Unable to talk about the biggies, do we latch onto the small stuff to strike out at our mates and justify our own pulling away from the relationship.

It’s funny how you don’t notice those “little things” when the romantic fires burn bright. It’s when the flames flicker that our faults flame.

I’m not sure how we pick up our bad habits. I like to attach a melodramatic justification to mine. I’m sure I bite my nails because I was denied piano lessons when I was young. Maybe I take out my frustration at not being able to tinkle the ivories on fingers that were denied Bach and Beethoven.

Sometimes it’s just easier to remain a solo and bask in our behavioral quirks rather than give them up—even for love. “Love me, love my dirt swept into the corner of the kitchen” we declare.         

Or if we do decide to take the leap, maybe a line should be added to the wedding vows. “I promise to love, honor, and accept his rotten habits as he accepts mine.”

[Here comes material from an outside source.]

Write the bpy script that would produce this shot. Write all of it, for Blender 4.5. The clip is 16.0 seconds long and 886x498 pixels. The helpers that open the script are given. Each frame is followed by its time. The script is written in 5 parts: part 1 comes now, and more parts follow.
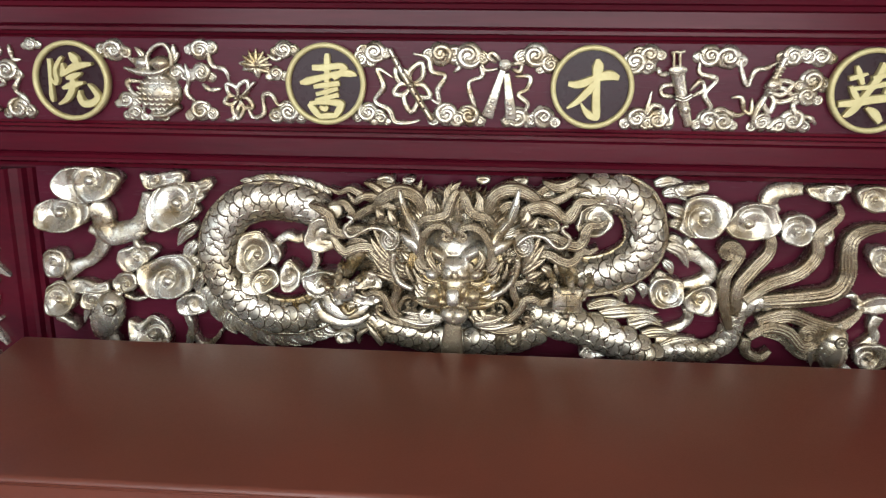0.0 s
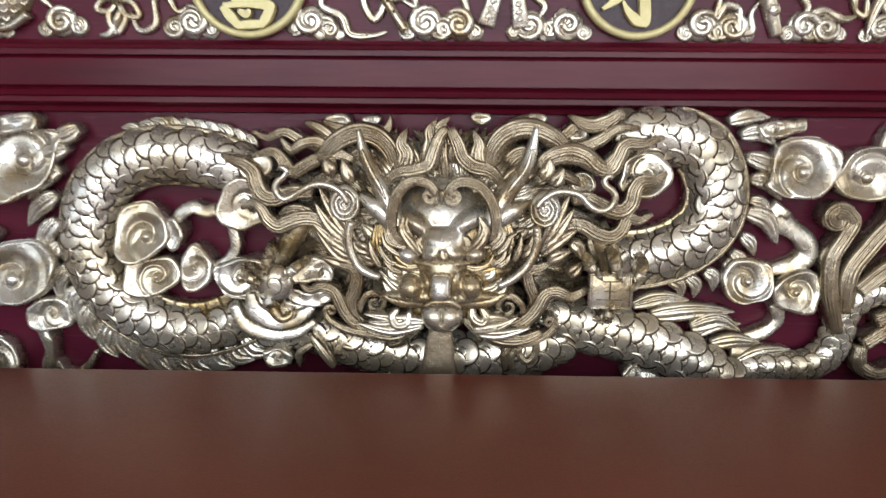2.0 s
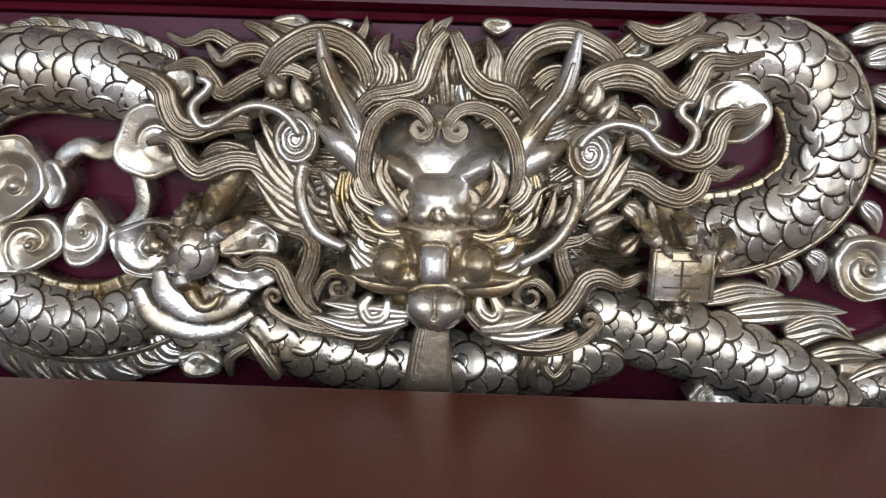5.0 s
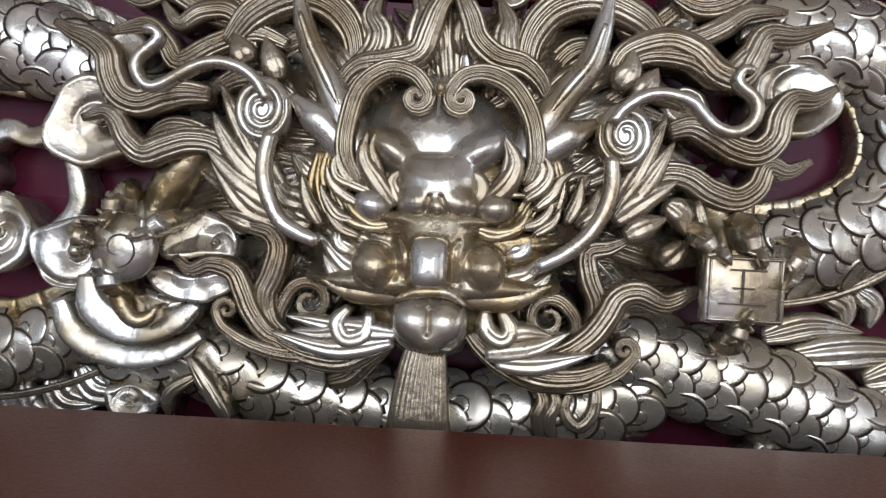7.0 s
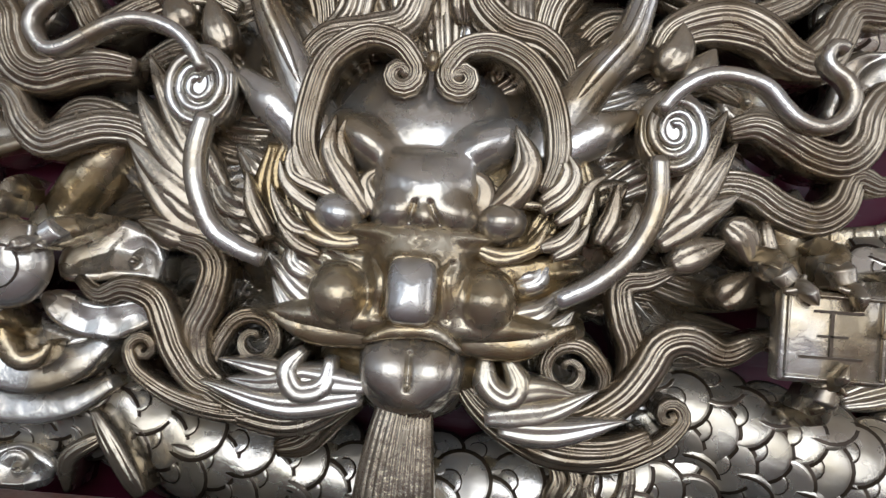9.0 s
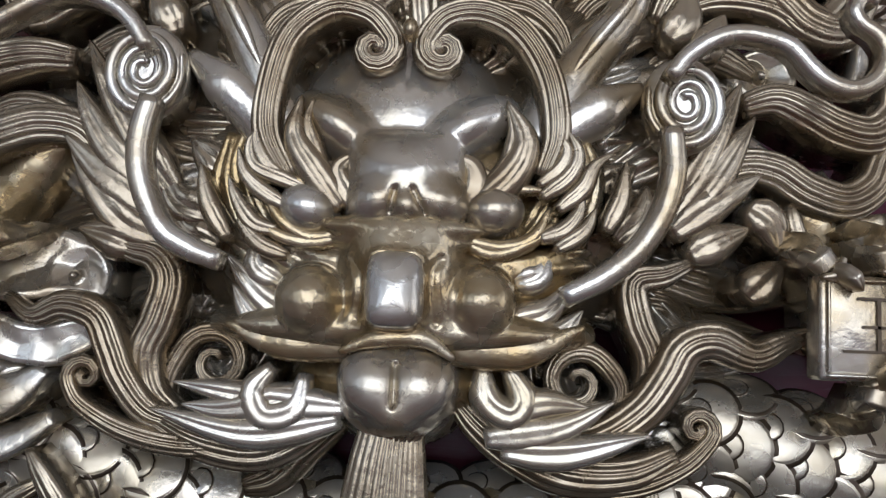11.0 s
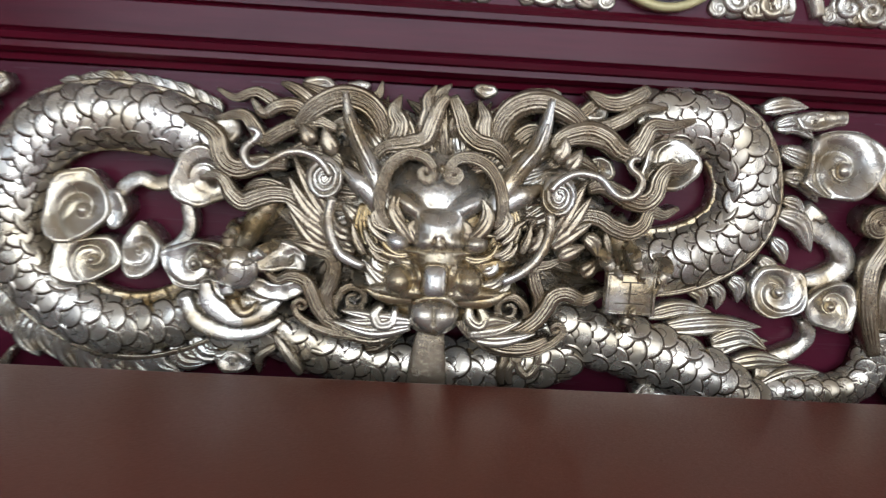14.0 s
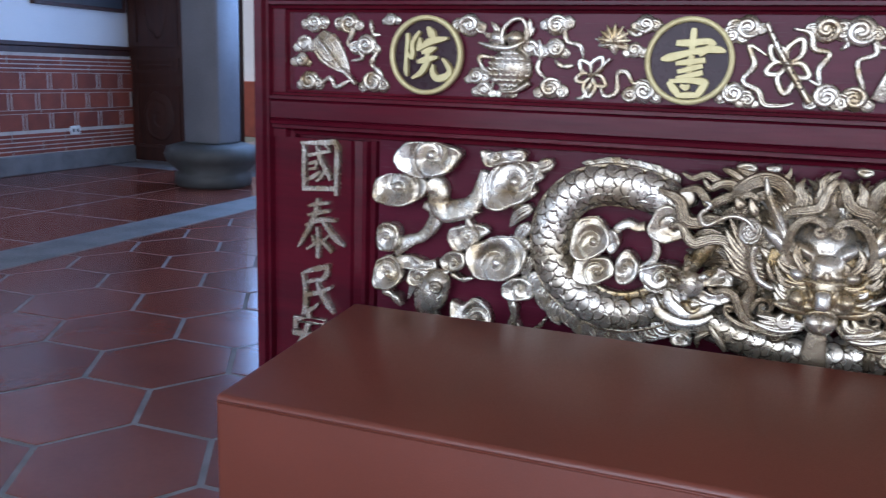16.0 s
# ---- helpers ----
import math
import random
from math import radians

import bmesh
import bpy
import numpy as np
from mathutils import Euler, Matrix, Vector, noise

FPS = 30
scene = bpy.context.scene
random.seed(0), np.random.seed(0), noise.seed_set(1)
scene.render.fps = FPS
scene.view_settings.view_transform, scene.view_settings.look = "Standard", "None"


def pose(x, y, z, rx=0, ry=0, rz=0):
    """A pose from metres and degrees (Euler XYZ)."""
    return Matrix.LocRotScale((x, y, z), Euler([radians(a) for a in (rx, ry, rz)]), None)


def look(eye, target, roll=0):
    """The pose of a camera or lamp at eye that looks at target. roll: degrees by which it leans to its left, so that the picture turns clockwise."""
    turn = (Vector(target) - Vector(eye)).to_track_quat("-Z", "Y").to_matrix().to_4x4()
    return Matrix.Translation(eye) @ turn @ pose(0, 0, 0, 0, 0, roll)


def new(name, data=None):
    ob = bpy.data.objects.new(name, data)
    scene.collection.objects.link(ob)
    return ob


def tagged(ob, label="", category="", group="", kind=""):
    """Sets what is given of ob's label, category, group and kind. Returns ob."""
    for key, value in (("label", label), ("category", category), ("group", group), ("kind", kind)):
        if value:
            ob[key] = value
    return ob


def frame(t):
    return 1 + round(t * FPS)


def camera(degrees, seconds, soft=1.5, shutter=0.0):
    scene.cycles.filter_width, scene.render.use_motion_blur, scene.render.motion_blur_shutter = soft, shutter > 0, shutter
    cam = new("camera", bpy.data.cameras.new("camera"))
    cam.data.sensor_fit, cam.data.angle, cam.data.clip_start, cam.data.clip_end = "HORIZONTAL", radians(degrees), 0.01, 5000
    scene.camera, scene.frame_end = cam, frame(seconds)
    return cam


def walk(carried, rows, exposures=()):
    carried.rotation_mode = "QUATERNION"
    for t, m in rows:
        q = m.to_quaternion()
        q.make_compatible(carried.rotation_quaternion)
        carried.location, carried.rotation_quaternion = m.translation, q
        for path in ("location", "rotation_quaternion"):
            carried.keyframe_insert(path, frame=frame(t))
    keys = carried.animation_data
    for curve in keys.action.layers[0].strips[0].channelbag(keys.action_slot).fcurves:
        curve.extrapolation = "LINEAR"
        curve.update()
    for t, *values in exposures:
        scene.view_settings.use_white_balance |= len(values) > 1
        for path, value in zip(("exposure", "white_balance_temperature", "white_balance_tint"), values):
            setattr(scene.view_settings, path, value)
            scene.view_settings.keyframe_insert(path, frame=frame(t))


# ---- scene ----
cam = camera(55.1, 16.0, soft=1.3, shutter=0.5)
PATH = [
    (0, (0.094, -1.485, 1.08), (-0.057, 0.439, 0.557), 0.5),
    (0.5, (0.084, -1.391, 1.028), (-0.07, 0.539, 0.53), 0.3),
    (1, (0.072, -1.263, 0.963), (-0.072, 0.674, 0.487), -0.8),
    (1.5, (0.035, -1.124, 0.921), (-0.061, 0.805, 0.402), 0.2),
    (2, (0.026, -1.041, 0.847), (-0.017, 0.921, 0.465), 0.4),
    (2.5, (0.02, -0.972, 0.821), (0.003, 0.986, 0.415), 0.4),
    (3, (0.025, -0.914, 0.805), (0.003, 1.041, 0.38), 1.2),
    (3.5, (0.022, -0.869, 0.8), (0.004, 1.083, 0.365), 2),
    (4, (0.013, -0.828, 0.775), (0.003, 1.131, 0.373), 2.1),
    (4.2, (0.013, -0.806, 0.776), (0.0, 1.147, 0.349), 2.1),
    (6.3, (0.026, -0.671, 0.648), (-0.008, 1.327, 0.563), 1.5),
    (6.5, (0.021, -0.655, 0.643), (-0.014, 1.343, 0.576), 2.1),
    (7, (0.02, -0.614, 0.637), (-0.015, 1.385, 0.6), 3.1),
    (7.5, (0.023, -0.579, 0.631), (-0.017, 1.421, 0.628), 3.3),
    (8, (0.024, -0.544, 0.629), (-0.025, 1.455, 0.646), 3.6),
    (8.5, (0.022, -0.513, 0.63), (-0.021, 1.486, 0.67), 4.4),
    (9, (0.022, -0.481, 0.623), (-0.012, 1.517, 0.705), 4.5),
    (11.5, (0.021, -0.426, 0.601), (0.01, 1.563, 0.813), 1.8),
    (12, (0.023, -0.497, 0.617), (-0.016, 1.501, 0.704), 1.9),
    (12.5, (0.024, -0.583, 0.631), (-0.006, 1.417, 0.649), 2),
    (13, (0.021, -0.679, 0.654), (0.018, 1.32, 0.6), 2.2),
    (13.5, (0.013, -0.789, 0.709), (0.033, 1.202, 0.517), 2.8),
    (14, (-0.026, -0.907, 0.761), (0.06, 1.072, 0.489), 3.4),
    (14.5, (-0.078, -1.043, 0.824), (-0.117, 0.925, 0.472), 3.3),
    (15, (-0.133, -1.202, 0.901), (-0.427, 0.728, 0.467), 2.3),
    (15.5, (-0.112, -1.396, 0.93), (-0.649, 0.485, 0.514), 1.5),
    (16, (-0.099, -1.461, 0.937), (-0.786, 0.373, 0.532), 1.8),
]
walk(cam, [(t, look(eye, target, roll)) for t, eye, target, roll in PATH],
     [(0.0, -0.26, 6750, 12), (1.5, -0.28, 6650, 13), (4.0, -0.57, 6200, 17), (7.0, -0.72, 6000, 18), (12.0, -0.90, 6000, 18), (14.0, -0.62, 6100, 16), (15.3, -0.75, 5850, 18), (16.0, -0.48, 5680, 18)])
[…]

Sometimes, we try to compromise. “I’ll stop letting the dog eat off our plates if you will stop answering my questions before I ask them.”

But if there’s one thing worse than someone with habits you find repulsive, it’s the mutant whose only apparent vice is… perfection.

You know the type. We’re talking about the weirdo who never leaves dirty dishes in the sink, rotting lettuce in the refrigerator, or underwear on the bathroom floor.

The kind of “place for everything and everything in its place” person who has never had a hair or a kid out of place. Those fabulous folk intolerant of anyone who fails to measure up to their stringent standards. “If I can do it…”

Forget those guys. Give me a guy whose towel hanging form resembles a LeBron James slam dunk any day. He’ll be much more forgiving of my shortcomings.

After all, we, the perfectly imperfect, have to stick together!